The AI conversation remains anchored in job loss, when the real shift is about how tasks are being restructured and reallocated.
Are you still asking the wrong questions?
Automation is accelerating, but it is primarily targeting structured and repeatable tasks, rather than entire roles.
Leaders who frame it as job replacement are missing the real shift in how work is being restructured.
Work Is Getting Unbundled
Every role consists of distinct tasks, some operational, others relational, and many relying on human judgment. AI is streamlining certain aspects of workflows without replacing entire job titles.
A legal assistant continues to provide value, while a model now handles the initial review of contracts. A customer support agent resolves complex issues, while a bot manages the first few minutes of ticket triage.
These are significant changes that reshape how teams prioritize, delegate, and scale.
Target the Work That Slows You Down
Start by evaluating low-complexity administrative work. Scheduling, form processing, and data population are all candidates for automation. These tasks burn time and attention without contributing to strategic value.
Next, address tasks prone to fatigue-based errors, for example:
- In manufacturing, visual inspection can become inconsistent after hours of repetition. Machines excel here, offering safer, more reliable outputs.
- In customer operations, repeated password resets can lead to mistakes. Automation can handle verification and reset, with humans stepping in only for unusual cases.
AI also supports analysis-heavy tasks. It can generate draft reports, extract insights, and summarize complex datasets. This lets teams spend more time deciding what to do, not just compiling information.
The highest return on automation comes from removing the drag on your best people, not removing the need for their roles entirely.
Keep the Human Layer Where It Counts
Some work must remain human-led because it requires a level of context, accountability, and experience that cannot be programmed.
Strategic planning, mentorship, and ethical decision-making sit well outside the scope of automation. These areas define leadership, shape company culture, and build trust with customers and stakeholders.
Data can support these decisions, but they should remain in human hands.
Where to Start
Leaders looking to scale intelligently should begin with a task-level audit. Look for work that is repetitive, rules-based, or at high risk for errors.
They should also encourage participation from their teams to determine actual pain points, rather than make assumptions.

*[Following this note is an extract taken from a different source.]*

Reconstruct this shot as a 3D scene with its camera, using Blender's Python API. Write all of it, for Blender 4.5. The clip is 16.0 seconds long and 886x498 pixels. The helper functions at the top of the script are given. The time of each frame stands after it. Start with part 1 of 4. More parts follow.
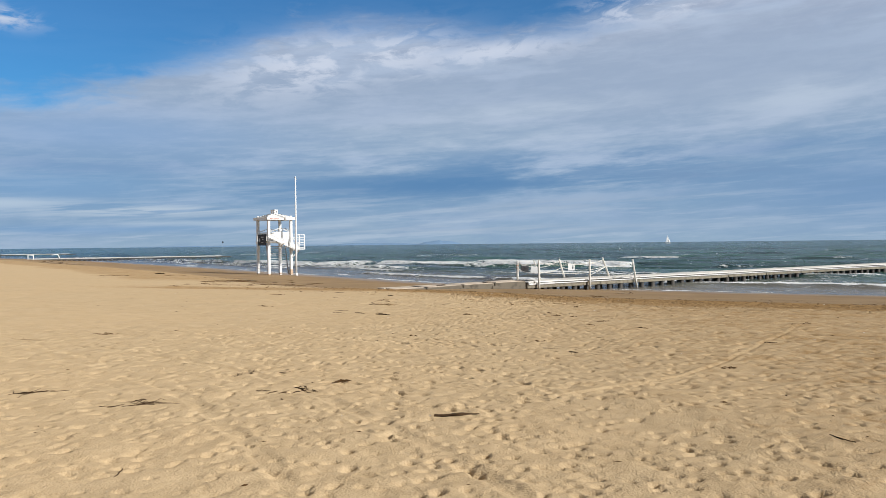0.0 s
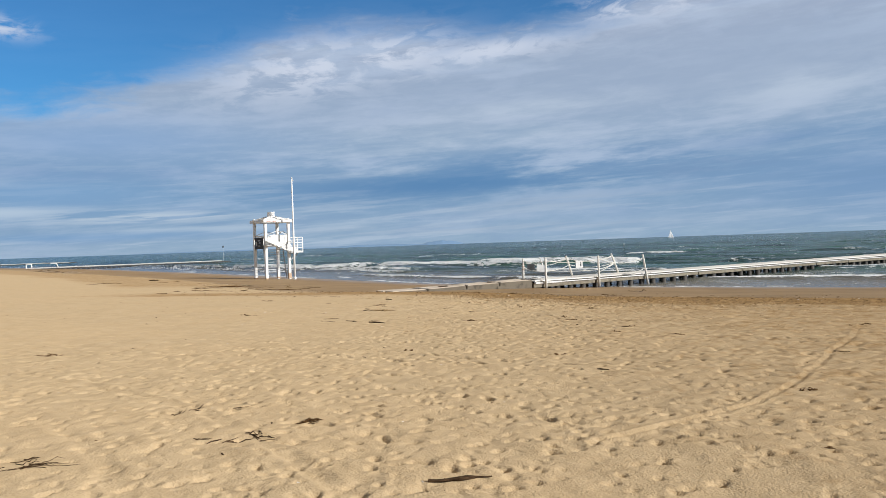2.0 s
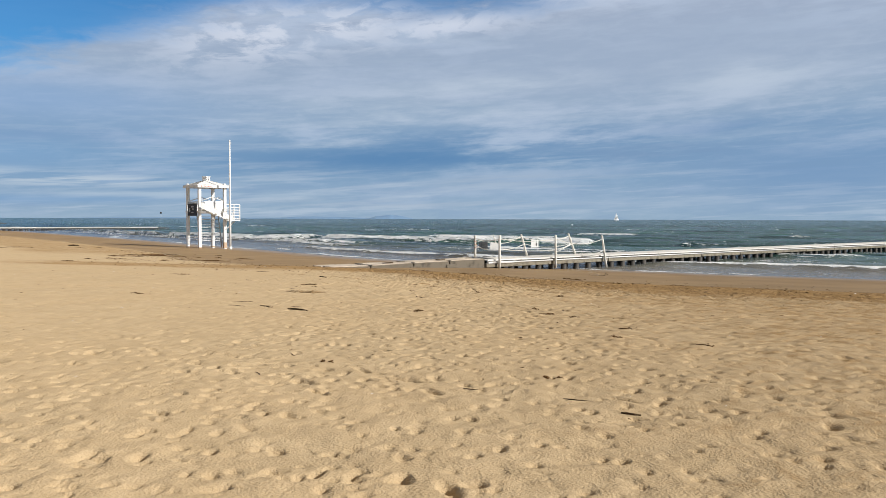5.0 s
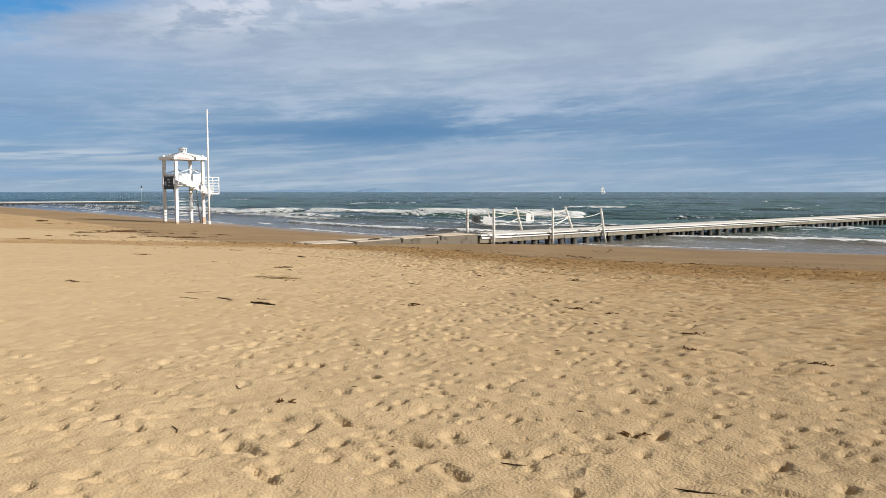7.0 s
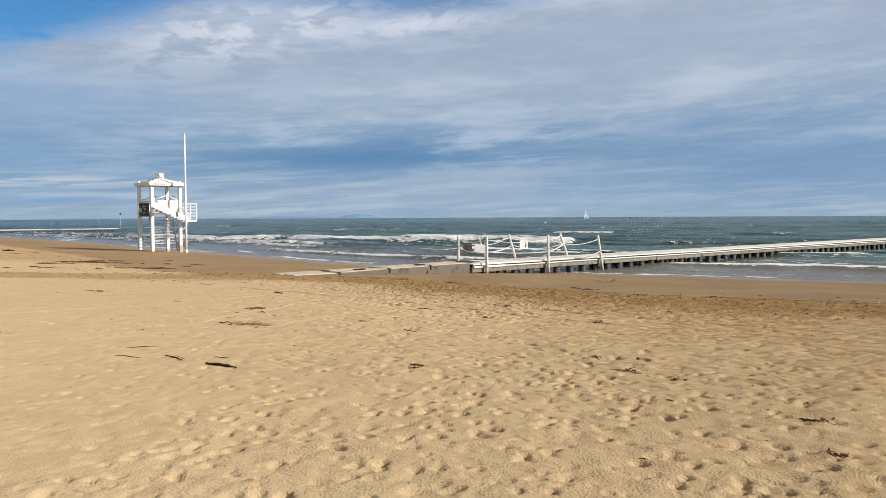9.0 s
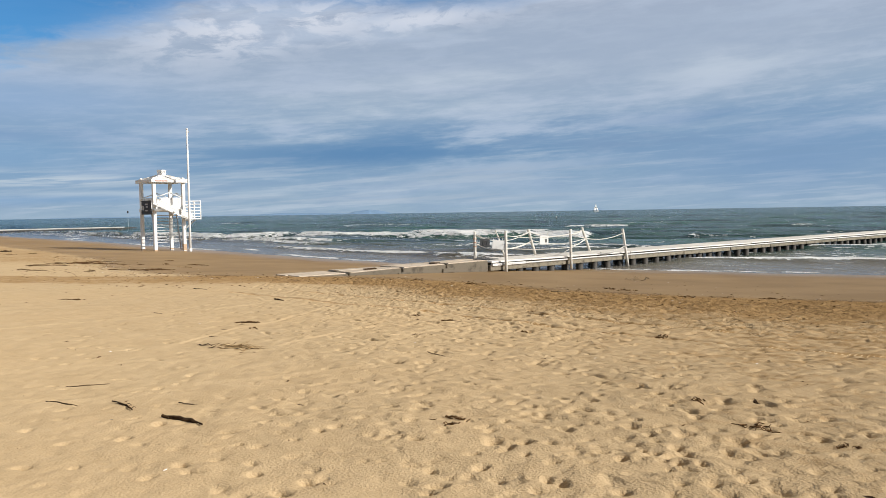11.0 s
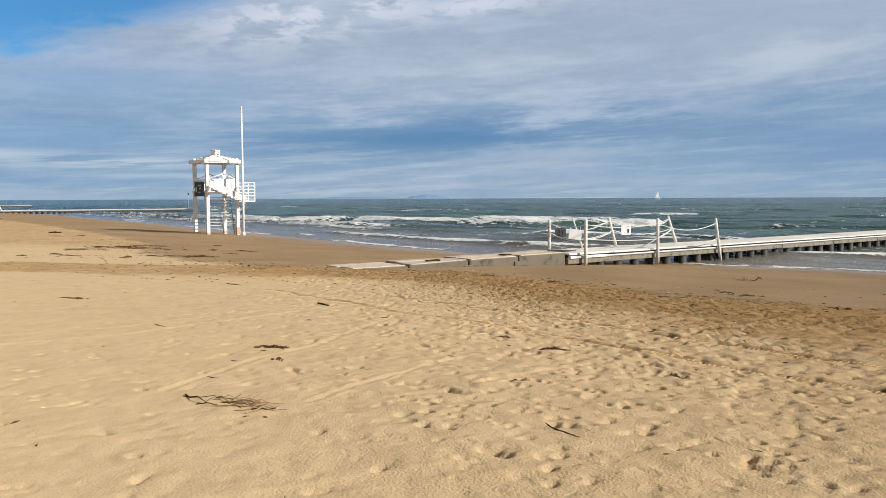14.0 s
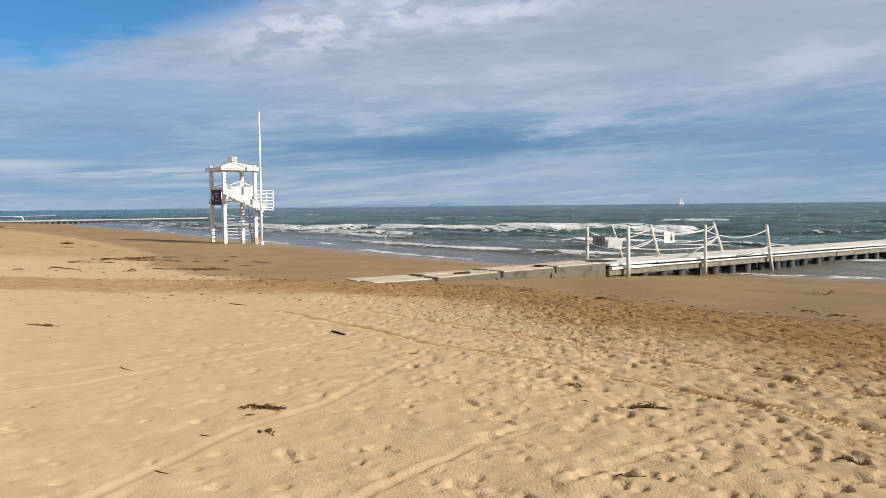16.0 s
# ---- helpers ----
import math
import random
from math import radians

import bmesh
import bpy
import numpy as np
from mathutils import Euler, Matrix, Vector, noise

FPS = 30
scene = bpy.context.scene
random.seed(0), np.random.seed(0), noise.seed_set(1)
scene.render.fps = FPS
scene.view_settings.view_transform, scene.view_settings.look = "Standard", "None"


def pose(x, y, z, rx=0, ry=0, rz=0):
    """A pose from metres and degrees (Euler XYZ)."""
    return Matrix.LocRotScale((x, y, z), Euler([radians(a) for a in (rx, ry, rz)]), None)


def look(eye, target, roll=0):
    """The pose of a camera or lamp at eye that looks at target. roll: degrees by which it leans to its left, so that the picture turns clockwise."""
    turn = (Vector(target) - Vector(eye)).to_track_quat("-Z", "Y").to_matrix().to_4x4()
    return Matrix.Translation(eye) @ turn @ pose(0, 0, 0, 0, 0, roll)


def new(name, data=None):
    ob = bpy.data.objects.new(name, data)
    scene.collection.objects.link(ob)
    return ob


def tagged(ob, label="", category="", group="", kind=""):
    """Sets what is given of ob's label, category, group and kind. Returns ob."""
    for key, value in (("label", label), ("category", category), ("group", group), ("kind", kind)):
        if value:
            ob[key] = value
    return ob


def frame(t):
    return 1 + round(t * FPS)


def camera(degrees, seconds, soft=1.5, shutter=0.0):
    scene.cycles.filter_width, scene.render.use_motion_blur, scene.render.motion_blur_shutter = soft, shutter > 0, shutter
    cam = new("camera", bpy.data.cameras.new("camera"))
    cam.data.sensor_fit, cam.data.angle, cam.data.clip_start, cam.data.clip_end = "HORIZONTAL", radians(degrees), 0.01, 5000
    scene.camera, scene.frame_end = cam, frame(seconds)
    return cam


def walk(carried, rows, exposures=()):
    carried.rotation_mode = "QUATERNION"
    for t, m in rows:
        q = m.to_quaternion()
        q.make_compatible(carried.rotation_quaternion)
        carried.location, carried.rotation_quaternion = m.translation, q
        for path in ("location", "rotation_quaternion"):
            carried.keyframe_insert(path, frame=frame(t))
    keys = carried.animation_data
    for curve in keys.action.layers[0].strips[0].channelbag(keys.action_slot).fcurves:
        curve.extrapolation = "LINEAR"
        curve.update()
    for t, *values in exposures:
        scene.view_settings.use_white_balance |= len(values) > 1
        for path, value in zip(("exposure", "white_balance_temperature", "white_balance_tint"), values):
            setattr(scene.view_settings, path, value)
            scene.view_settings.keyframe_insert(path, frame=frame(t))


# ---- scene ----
cam = camera(58.0, 16.0, 0.5)
PATH = [
    (0, (0.241, 1.57, 1.447), (0.239, 3.57, 1.434), -0.6),
    (0.5, (0.253, 2.054, 1.421), (0.278, 4.053, 1.395), -1.4),
    (1, (0.242, 2.569, 1.405), (0.248, 4.569, 1.372), -1.9),
    (1.5, (0.267, 3.104, 1.41), (0.298, 5.103, 1.375), -1.8),
    (2, (0.303, 3.654, 1.401), (0.294, 5.654, 1.388), -1.9),
    (2.5, (0.319, 4.189, 1.385), (0.384, 6.188, 1.379), -1.4),
    (3, (0.318, 4.783, 1.397), (0.396, 6.779, 1.314), -0.0),
    (3.5, (0.315, 5.303, 1.415), (0.417, 7.299, 1.334), -0.3),
    (4, (0.339, 5.847, 1.412), (0.456, 7.842, 1.352), -0.1),
    (4.2, (0.334, 6.108, 1.385), (0.445, 8.105, 1.333), -0.1),
    (6.3, (0.425, 9.04, 1.264), (0.58, 11.03, 1.138), 0.5),
    (6.5, (0.384, 9.274, 1.279), (0.536, 11.265, 1.155), 0.2),
    (7, (0.33, 9.831, 1.264), (0.486, 11.82, 1.121), 0.0),
    (7.5, (0.222, 10.425, 1.287), (0.343, 12.42, 1.218), 1.4),
    (8, (0.279, 10.933, 1.288), (0.453, 12.924, 1.219), 0.4),
    (8.2, (0.257, 11.148, 1.299), (0.438, 13.138, 1.232), 0.2),
    (10.3, (0.237, 13.669, 1.298), (0.442, 15.656, 1.19), -0.9),
    (10.5, (0.229, 13.864, 1.298), (0.391, 15.855, 1.191), -0.9),
    (11, (0.211, 14.47, 1.29), (0.384, 16.461, 1.198), -0.9),
    (11.5, (0.188, 15.068, 1.294), (0.322, 17.061, 1.2), -0.5),
    (12, (0.123, 15.7, 1.265), (0.261, 17.691, 1.135), -0.6),
    (12.5, (0.111, 16.276, 1.265), (0.24, 18.267, 1.129), 0.2),
    (13, (0.084, 16.84, 1.261), (0.198, 18.832, 1.128), -0.0),
    (13.5, (0.073, 17.445, 1.251), (0.187, 19.437, 1.11), 0.2),
    (14, (0.012, 18.047, 1.266), (0.042, 20.043, 1.139), -0.2),
    (14.5, (-0.019, 18.646, 1.247), (0.021, 20.642, 1.139), 0.2),
    (15, (-0.083, 19.206, 1.237), (-0.102, 21.203, 1.129), -0.5),
    (15.5, (-0.137, 19.76, 1.236), (-0.088, 21.756, 1.123), -0.6),
    (16, (-0.204, 20.367, 1.234), (-0.228, 22.364, 1.126), -0.6),
]
walk(cam, [(t, look(eye, target, roll)) for t, eye, target, roll in PATH],
     [(0, -0.07, 6200, 10), (3.5, -0.05, 6250, 10), (6.5, -0.02, 6420, 10), (10.5, 0.0, 6500, 10), (16, 0.0, 6470, 10)])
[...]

Recent research from Stanford’s WORKBank shows that workers are open to automation when they are involved in deciding what to automate. This reduces resistance, surfaces overlooked opportunities, and ensures the changes improve performance.
Keep people close to the decision-making layer. Design automated flows with an escalation path that leads back to a human. AI can inform those decisions, but it should not make them.
Precision Over Headcount
The real value of AI is in clearing the bottlenecks that hold teams back, so they can move faster with fewer mistakes.
Companies realizing true value focus on automation where it matters most, and they target tasks that create drag and apply automation with purpose.
AI isn’t a trend, it’s a systems lever…design intentionally so what you build absorbs friction and endures.